I kept eating, making small talk between bites to try and stall the next punch that the peppers would throw at me. I ate at a pace of about one large spoonful per minute. I nearly threw up at the table, but I was ready to use the coffee creamer bowl if I had to.
I finally finished with one-minute left, but the reaper wasn’t yet finished with me. The five minutes of waiting was probably the worse part of the experience. It felt like an hour, probably the adrenaline in my body distorting my perception of time. I stopped the recording, to preserve some of my dignity, and covered myself with my jacket and laid down in the booth and convulsed until the five minutes had passed.

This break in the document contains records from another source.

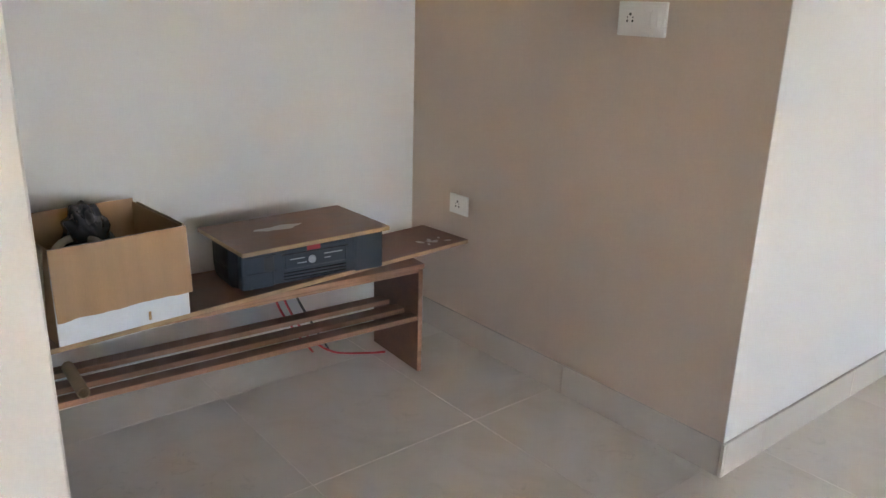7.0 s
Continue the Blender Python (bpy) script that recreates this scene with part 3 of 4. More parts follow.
stop = thing("door_stop", "black rubber door stop on a white base, fixed to the wall", "door stop", (-1.905, YL, 0.29))
part("base_plate", bx(-0.012, 0.012, 0, 0.006, -0.03, 0.03, 0.002), PLASTIC_W, stop)
part("stem", tube([(0, 0.004, 0), (-0.02, 0.028, 0.0)], 0.006, 10), CHROME, stop, smooth=True)
bm = bmesh.new()
bmesh.ops.create_uvsphere(bm, u_segments=18, v_segments=12, radius=0.020)
bmesh.ops.transform(bm, matrix=pose(-0.028, 0.030, 0), verts=bm.verts)
part("rubber_ball", bm, BLACKINK, stop, "glossy black rubber ball", True)

# lilac metal door of the utility recess
md = thing("metal_door", "closed lilac enamelled sheet-metal door with welded ribs", "door", (-3.4015, -0.225, 0.2625))
# unseen top cut short: the added opening above it lets sky light in
MW, MH = 0.83, 1.14


def pressed_sheet(width, height):
    """A sheet rolled over a tube at its edge: a raised rounded stile that runs out into a flat field."""
    bm = bmesh.new()
    prof = [(-0.0100, -0.012), (-0.0100, 0.0), (0.0, 0.004)]
    prof += [(0.004 + 0.034 * k / 6, 0.006 + 0.003 * math.sin(math.pi * k / 6)) for k in range(7)]
    prof += [(0.038 + 0.055 * k / 10, 0.006 - 0.012 * (0.5 - 0.5 * math.cos(math.pi * k / 10))) for k in range(1, 11)]
    prof += [(0.096 + 0.022 * k / 8, -0.006 + 0.007 * math.sin(math.pi * k / 8)) for k in range(1, 9)]
    prof += [(0.126, -0.0065), (0.2, -0.0065), (width, -0.0065), (width, -0.012)]
    lo = [bm.verts.new((x, y, 0.0)) for x, y in prof]
    hi = [bm.verts.new((x, y, height)) for x, y in prof]
    n = len(prof)
    for k in range(n):
        bm.faces.new((lo[k], lo[(k + 1) % n], hi[(k + 1) % n], hi[k]))
    bm.faces.new(hi)
    bm.faces.new(lo)
    return bm


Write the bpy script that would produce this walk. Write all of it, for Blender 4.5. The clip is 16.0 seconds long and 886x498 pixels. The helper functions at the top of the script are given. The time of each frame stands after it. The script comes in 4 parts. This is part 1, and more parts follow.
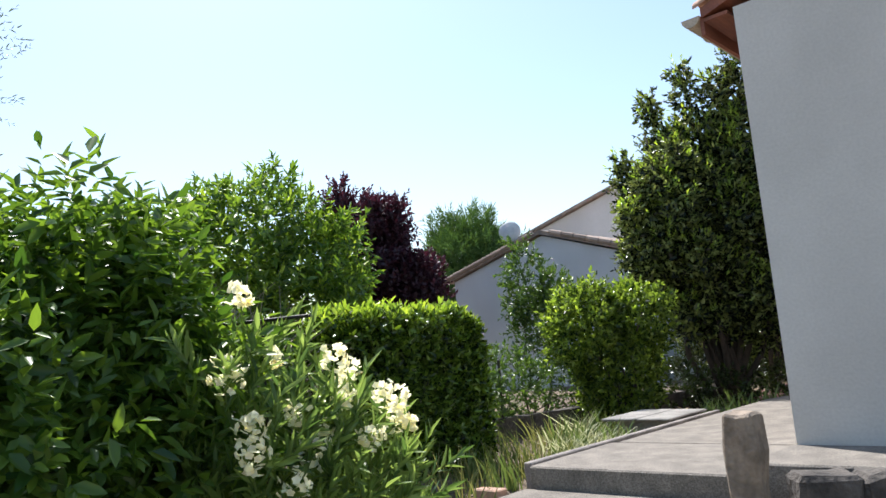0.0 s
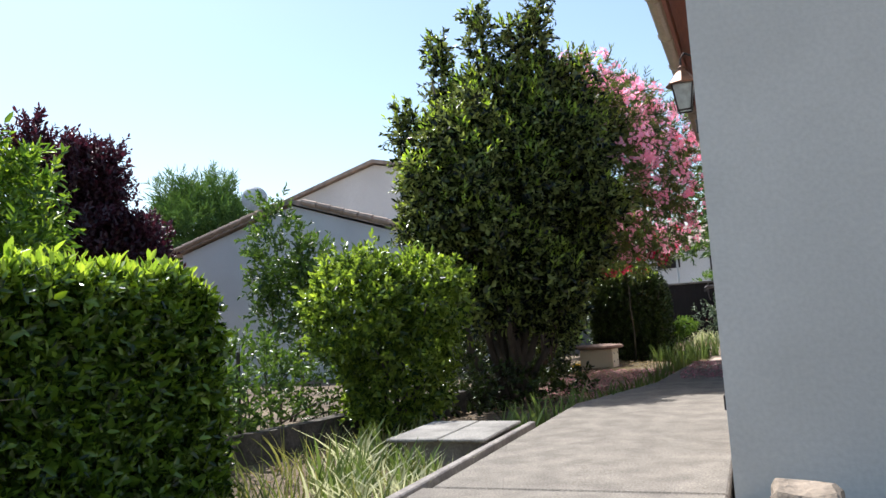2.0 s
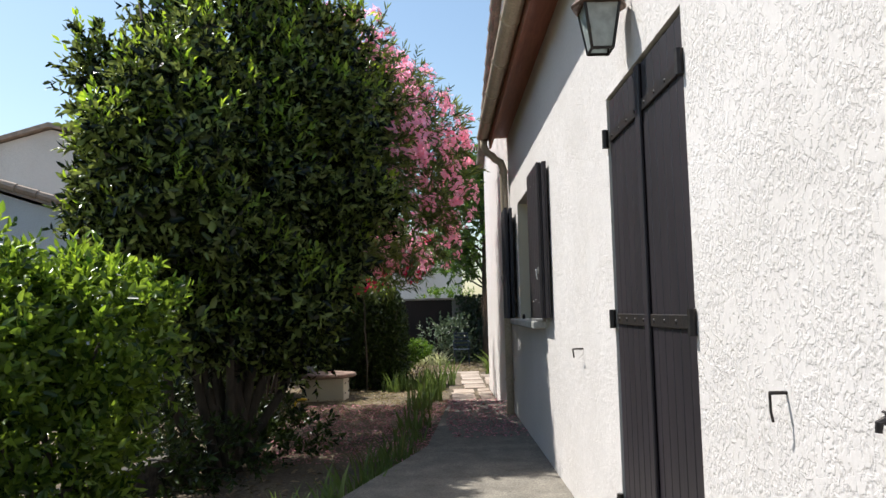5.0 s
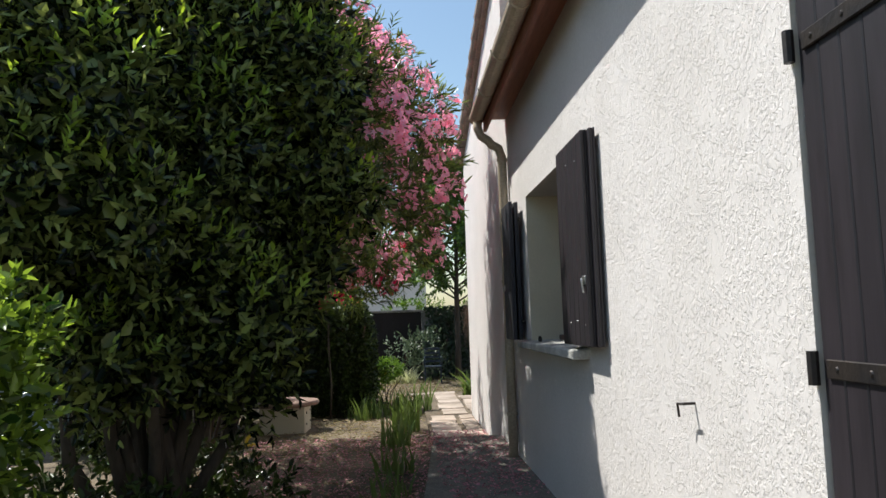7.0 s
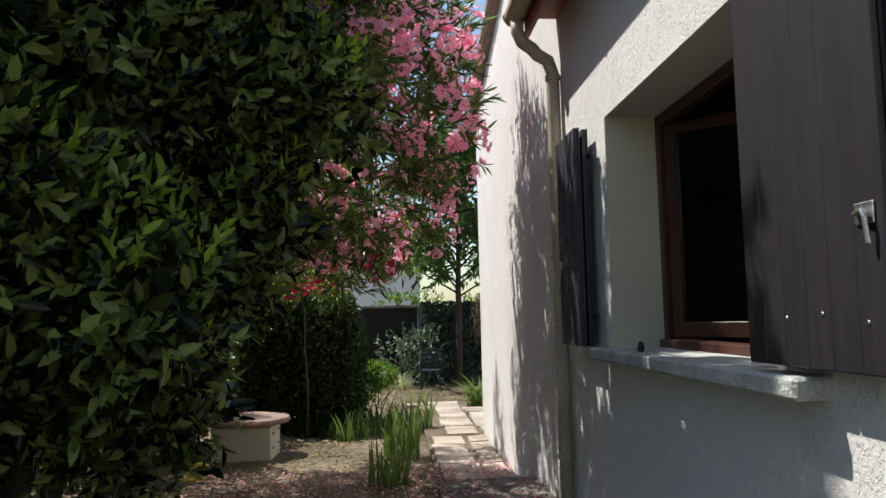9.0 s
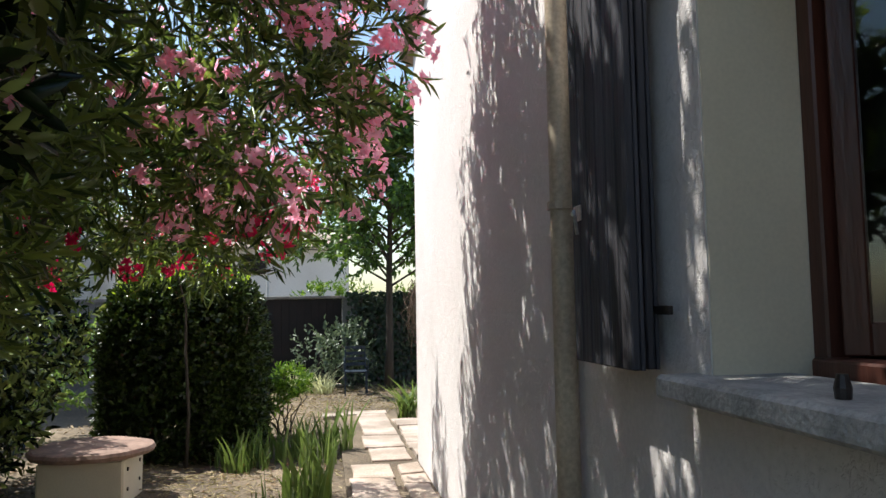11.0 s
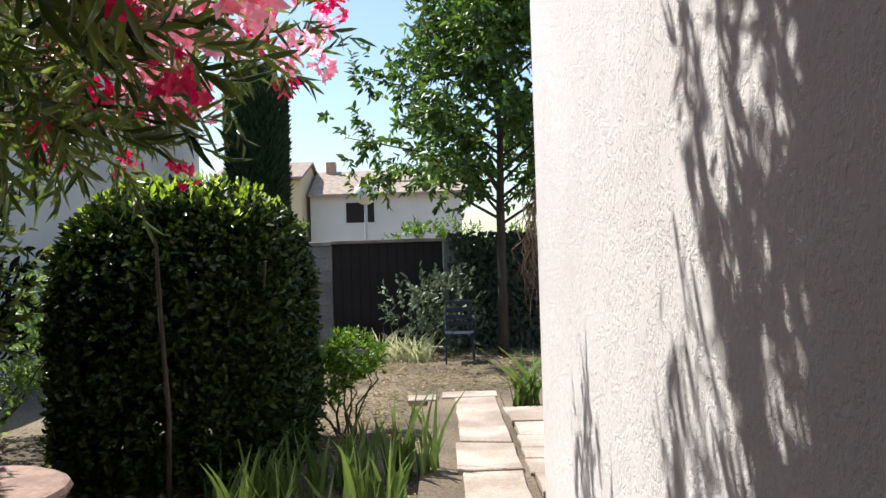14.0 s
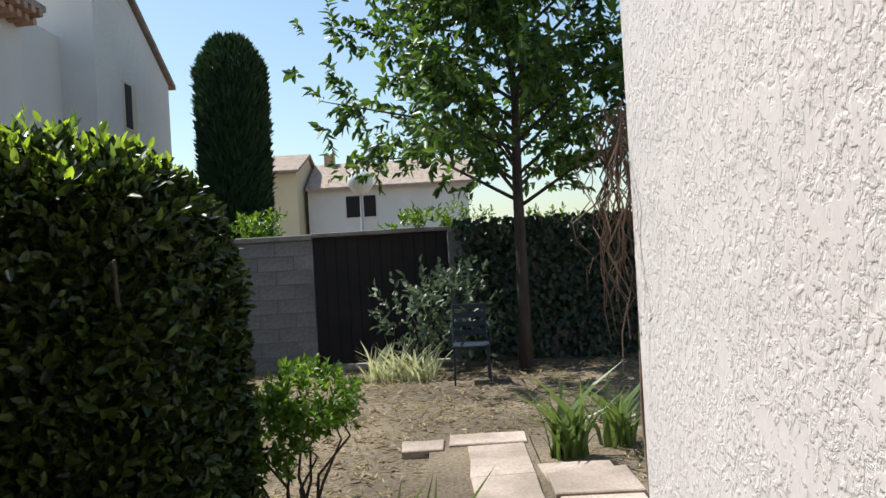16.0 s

Eventually, they would pass, and I was congratulated for doing the nearly impossible. I ate the ice cream, but it wouldn’t put out the fire. Not even a tall glass of milk would help to cool the burns in my mouth. Soon, the waitress who seated me returned with black T-shirt with Carolina Reaper pepper on it, with the statement” I don’t fear the Reaper”, clearly an homage to a well-known song by Blue Öyster Cult.
Unfortunately for me, eating the chili was only half of the battle. I did eventually throw up, not even ten minutes after finishing, my finally body rejecting the chemical weapon that I subjected myself to. The drive home was frightening. The delirium, sweating, and painful cramps forced me to stop at a Kwik Trip to puke for a second time, and then buy more milk and antacids. The rest of the day was worse than actually eating the chili. The details are not suitable for polite conversation, but I spent a portion of the night cramping and convulsing in a cold shower, wishing to die and see an end to my suffering.
The next morning, I felt hungover because of the stresses that my body had endured. I couldn’t enjoy my beloved coffee, or even an ironically named Dr. Pepper, because of the chemical burns in my mouth that diminished my sense of taste for the next three days. I had no appetite until Sunday night, and was nauseous all day, due to the battle scars in my stomach.
By Monday I felt better, except for my inability to taste, and I came to my ethics class wearing my hard-won trophy. I was once again congratulated by my teacher, and even the rest of the class, and we continued our end of semester discussion. Though we had long since moved on from Aristotle’s Virtues, and had a new understanding of what courage means. At on end of the spectrum there is cowardice, having so little courage that you are afraid to try new and scary thing. At the other end, foolishness, having so much courage that you always put yourself in harms way. Through this experience I learned that I am a fool, and I fear the reaper.